Bryan is Here!!!!

Tuesday, May 25, 2010

IVF Here we come

Yep, you read that right.  We had a phone consult with Dr. RE last night, and it looks like we are headed down the IVF road.  I don't have a ton of time right now, but I wanted to get you guys an update.  We'll get more specifics when I start my next cycle, but we could be looking at retrieval and transfer in late July!  I'm excited and scared and anxious and nervous and hopeful and a whole bunch of other emotions all mixed up.

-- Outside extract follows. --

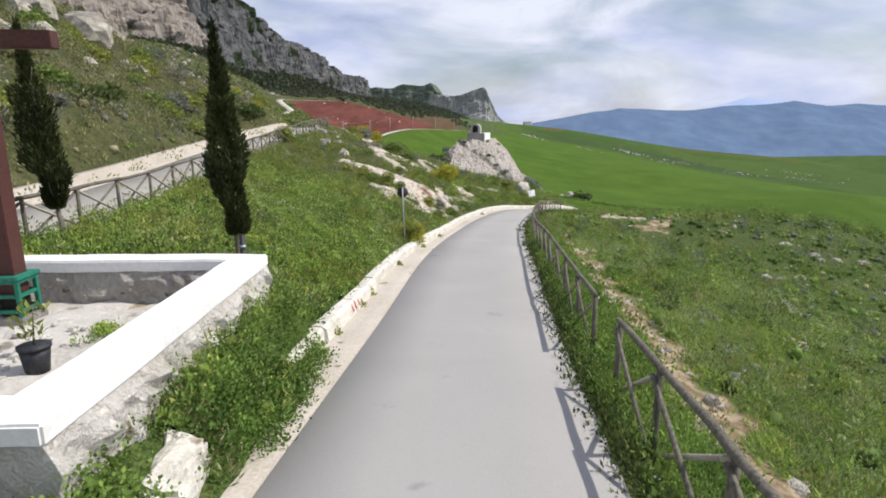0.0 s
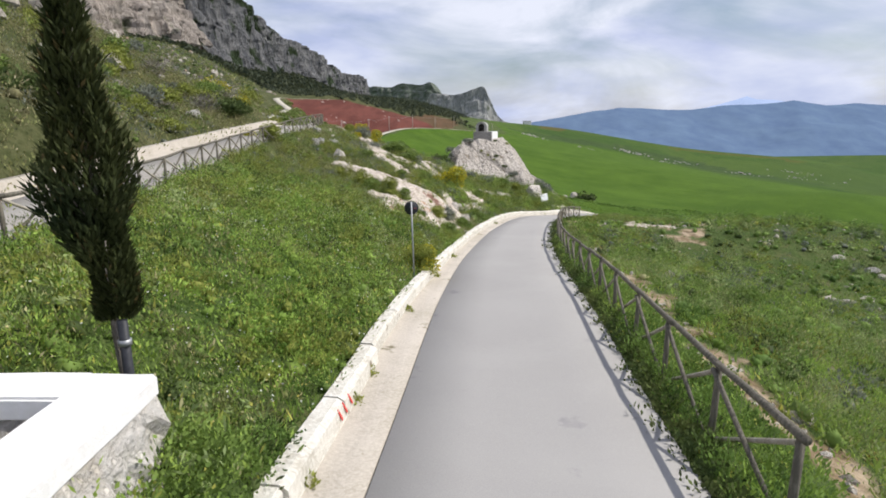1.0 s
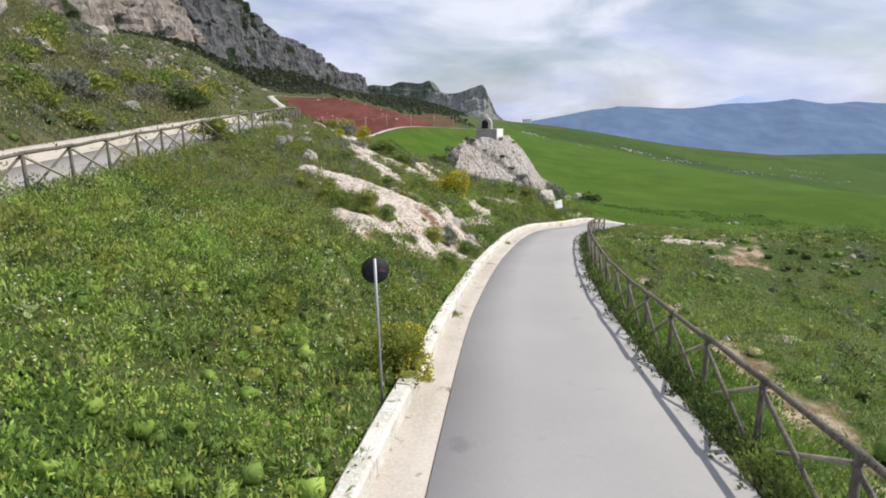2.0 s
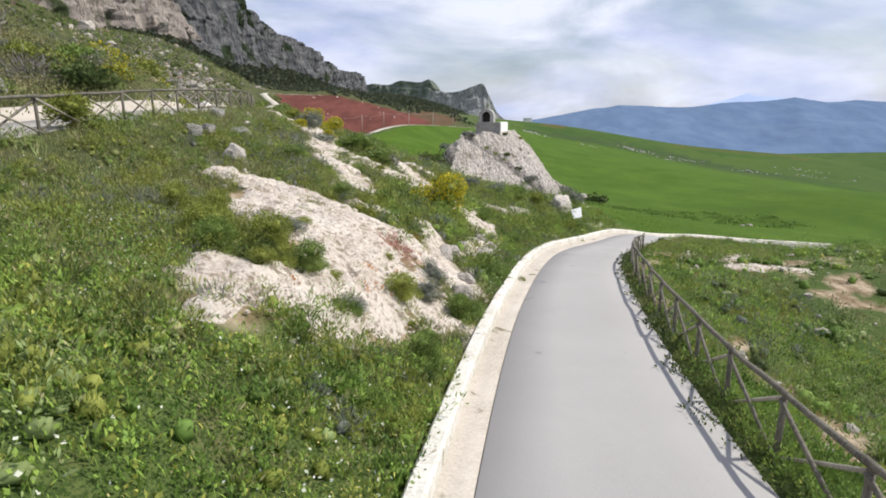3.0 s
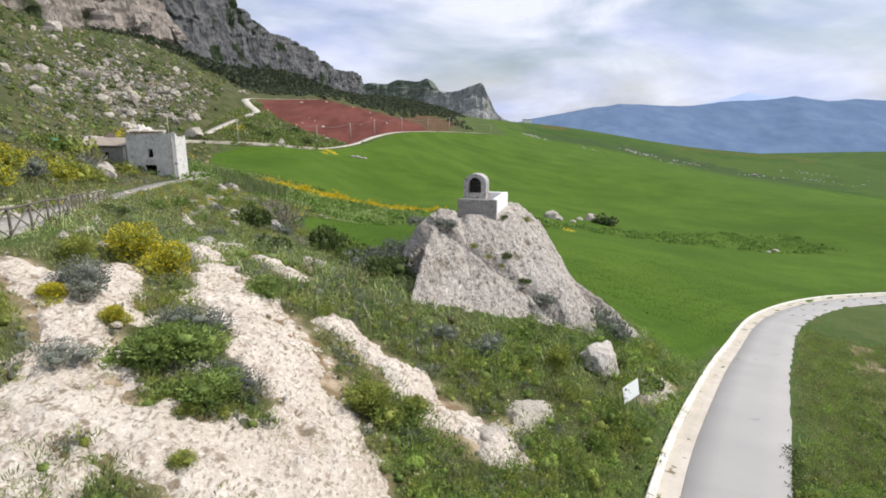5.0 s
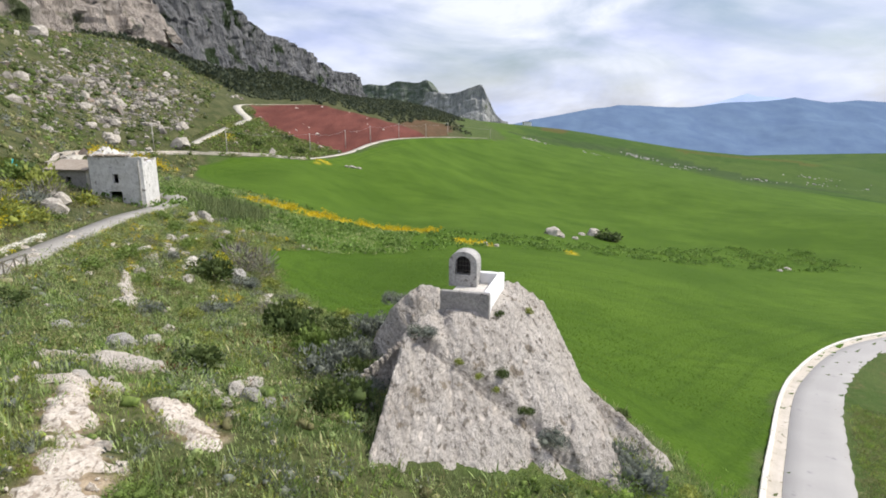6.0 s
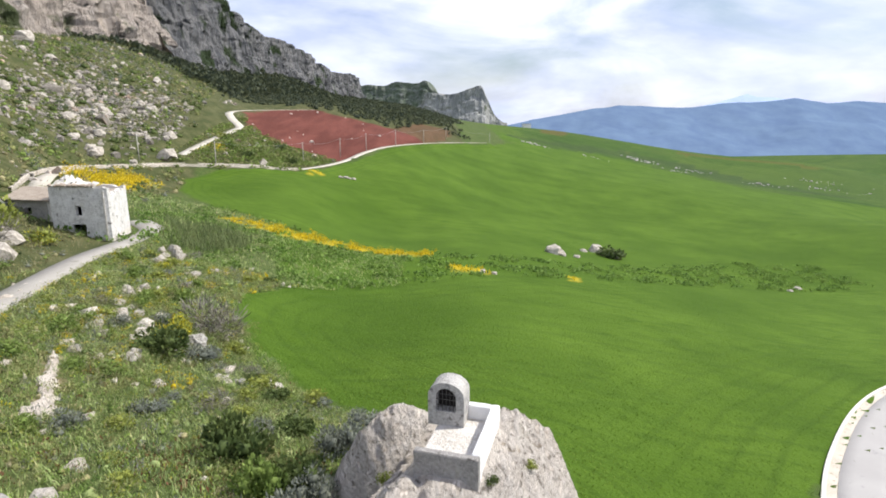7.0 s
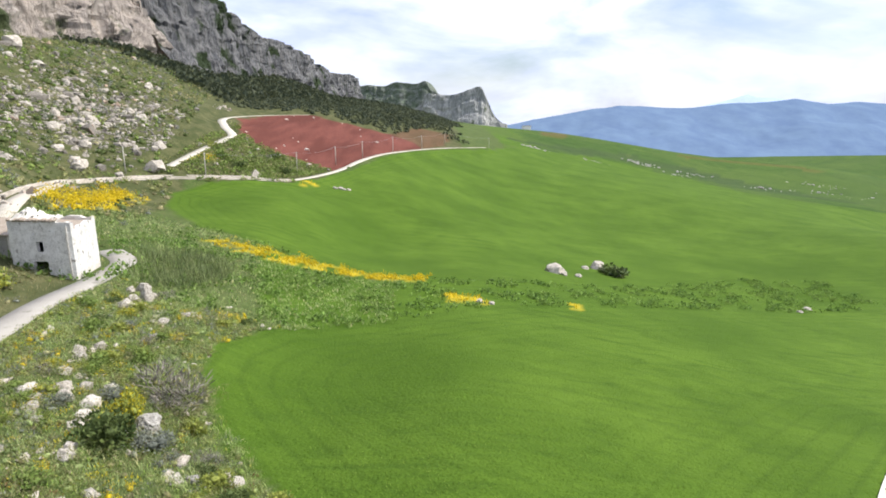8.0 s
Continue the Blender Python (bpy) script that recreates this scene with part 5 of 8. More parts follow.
    vs = [(*fl, zb + 2.75), (*fr, zb + 2.75), (*br, zb + 3.75), (*bl, zb + 3.75)]
    vs += [(a, b, c_ + 0.14) for a, b, c_ in vs]
    part("roof", mesh_of("roof", vs, [(0, 3, 2, 1), (4, 5, 6, 7), (0, 1, 5, 4), (1, 2, 6, 5), (2, 3, 7, 6), (3, 0, 4, 7)], M_TILE, flat=True), None, wing, "grey-brown clay tiles")
    tank = thing("water_tank", pose(*at(-62.5, 139.5, -0.9), 0, 0, 20), "teal plastic water tank by the outbuilding", "tank")
    vs, fs = joined([stick((0, 0, -0.2), (0, 0, 1.7), 1.0, 1.0, 20), stick((0, 0, 1.702), (0, 0, 2.0), 0.98, 0.45, 20)])
    part("tank_body", mesh_of("tank_body", vs, fs, M_TEAL), None, tank)
    vs, fs = stick((0, 0, 2.0), (0, 0, 2.12), 0.3, 0.28, 16)
    part("lid", mesh_of("lid", vs, fs, M_TEAL), None, tank)
    # farm cabin far off on the brow
    cabin = thing("cabin", pose(140, 960, float(land(140, 960)[0]) - 1, 0, 0, 12), "tiny white farm building on the far brow", "building")
    bm = bmesh.new()
    box(bm, (-6, -4, 0), (6, 4, 6.5), 0.05)
    part("wall", bm, M_WHITE, cabin)
    bm = bmesh.new()
    box(bm, (-6.4, -4.4, 6.51), (6.4, 4.4, 7.1), 0.05)
    part("roof", bm, M_TILE, cabin)


build_house()


def build_poles():
    tops = []
    for k, (x, y) in enumerate(((-85.7, 230.7), (-68, 244), (-47.7, 277.5), (-38.4, 306), (-29.5, 324), (-18, 352), (-5, 398), (8.8, 451), (42.7, 500))):
        b = at(x, y)
        p = thing("utility_pole", pose(*b), "slender concrete utility pole beside the track", "pole", "poles along the track")
        h = 7.8
        bar("shaft", (0, 0, -0.4), (0, 0, h), 0.17, 0.11, M_POLE, p, sides=8)
        bar("crossarm", (-0.5, 0, h - 0.35), (0.5, 0, h - 0.35), 0.05, 0.05, M_STEEL, p, sides=6)
        tops.append((x, y, b[2] + h - 0.3))
    for a, b in zip(tops[1:-1], tops[2:]):
        a, b = Vector(a), Vector(b)
        pts = [a.lerp(b, s) - Vector((0, 0, 1.1 * 4 * s * (1 - s))) for s in np.linspace(0, 1, 9)]
        vs, fs = joined([stick(p, q, 0.028, 0.028, 5) for p, q in zip(pts, pts[1:])])
        tagged(part("power_line", mesh_of("power_line", vs, fs, M_STEEL), None), "thin sagging overhead wire between poles", "cable")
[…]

Dr. RE said the best thing yesterday that totally wraps up how I've feeling about all of the issues we've been facing:
                "Little problems don't add up, they multiply logarithmically"
And so appropriate for the mathematician in me :-)  Anyway, that's all I have for now, I'll write a longer update when I don't have 4 deadlines looming!

Thursday, May 13, 2010

Got the call finally...negative. I didn't think I'd be this upset but I am...This sucks.

Still Waiting...

UGH Seriously! How long does it take to run a beta and call a patient with results???  I had my blood drawn at 7 am people!  That was almost 7 hours ago!!!

GRRRRR

Wednesday, May 12, 2010

Beta Tomorrow

I'm been so crazy busy lately, I've barely had time to think straight.  I'm thankful though, because other than Sunday I haven't really had time to think about the fact that I'm in the 2ww.  A even had to remind me on 2 different occasions that I couldn't have a drink (as much as I may have wanted or needed one).  My beta is tomorrow, and frankly all that positive energy I had 2 weeks ago is gone.  I'm having little twinges of symptoms here and there...nausea that lasts an hour...crazy odd heartburn one day...some tenderness in my bre@sts...but nothing major, and certainly nothing like the last pregnancy.  I just don't feel pregnant.  I know I know, lots of women don't even know they are pregnant until WEEKS after they should because they have no symptoms, and every pregnancy is different, shoot even Kate who knows shes almost 8 weeks pregnant isn't feeling anything (which is cause her all sorts of doubt by the way, head over and leave her a virtual hug if you have a minute).  I'm so guarded anymore.  I can't even bring myself to take an at home test because I don't want to start into that empty white space anymore.  I don't want to see that word NOT ever again. 

And yet I know that if I am pregnant, my due date will be January 18th.  2 days after my Fathers 61st birthday.  That would just be awesome.  I shared a birthday with my grandfather, and it always made me feel so special as a kid.  To have my child share that with their grandfater would be too awesome.

Today is DRAGGING by.  Tomorrow probably will too.  Blood draw at 7am, I don't expect a call until after 3. UGH.